For all my resistance to the idea of leaving my beloved friends, my feature-story contests, my pink-and-white room, my role as troublemaker and provocateur, my convoluted flirtations, I’d begun to look forward to the novelty of freedom. Mother—after a winter of hauling me up and down the Eastern seaboard to investigate all the blue-chip girls’ schools, and of glossing over my bothersome candor when interviewed by their eager headmistresses (“No, Miss St. John, actually I
don’t want
to go away to school; I’m happy where I am”)—had, on her own, entered me at the Madeira School, located in Greenway, Virginia, just outside Washington, D.C. Madeira was reputed to be very strict and academically tough; it also satisfied certain social and geographical requisites. (“Lucky you to be in Virginia, my home state!”)

Greenwich had come to fit me comfortably. I’d broken it in, maybe outgrown it. Crucial events had taken place under its sheltering sky. My first evening dress, properly virginal—white organdy, ruffled, off-the-shoulder—followed by many other evening dresses, graduating to a strapless tulle, nipped in above by a painful waist cincher that left its hook marks on my flesh and a bone-stiffened bra that jabbed into the tender spot between my breasts, with its skirt belled out below by a set of crinolines modishly collected like silver bracelets. It was a time when countless orchid corsages were left to shrivel in the icebox.
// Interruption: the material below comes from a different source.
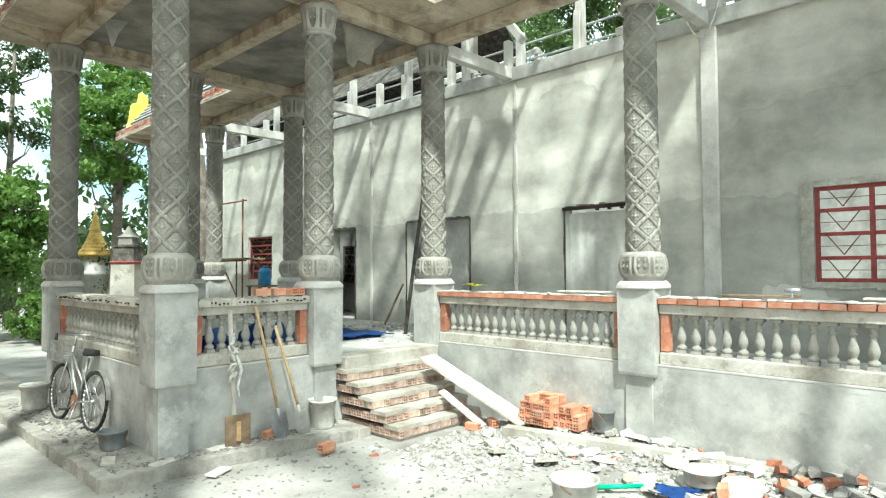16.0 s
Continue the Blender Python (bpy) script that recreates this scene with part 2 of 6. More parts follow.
def finish(name, bm, mat, bevel=0.0):
    bmesh.ops.recalc_face_normals(bm, faces=bm.faces)
    if bevel:
        bmesh.ops.bevel(bm, geom=bm.edges[:], offset=bevel, segments=1, affect="EDGES", clamp_overlap=True)
    me = bpy.data.meshes.new(name)
    bm.to_mesh(me)
    bm.free()
    for m in mat if isinstance(mat, (list, tuple)) else (mat,):
        me.materials.append(m)
    return new(name, me)


def part(name, bm, mat, parent, label="", bevel=0.0):
    ob = finish(name, bm, mat, bevel)
    ob.parent = parent
    if label:
        tagged(ob, label)
    return ob


def thing(name, label, category, at=(0, 0, 0), rz=0.0, group="", kind=""):
    ob = new(name)
    ob.matrix_basis = pose(*at, 0, 0, rz)
    return tagged(ob, label, category, group, kind)


def solid(name, bm, mat, label, category="", kind="", bevel=0.0, group=""):
    return tagged(finish(name, bm, mat, bevel), label, category, group, kind)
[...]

Then there were my first stockings, sheer and seamed, and black suède heels—now, that had been some fight! Mother forbade them both until everyone else in the eighth grade had been sporting them for a year. She violently disapproved of all those emblems of budding eroticism. “You won’t have anything to look forward to when you grow up,” she’d remonstrate. “You’ll become hardened and blasé. I didn’t wear high heels till I was seventeen. And as for bras, it’s pointless for me to waste money on a bra if you have nothing to fill it with.” Consequently, my first bra was also the last bra to make an appearance in my class. I also had my first menstrual period, for which the fashionable euphemism at school was “falling off the roof.” In those days we had euphemisms for anything remotely sexual.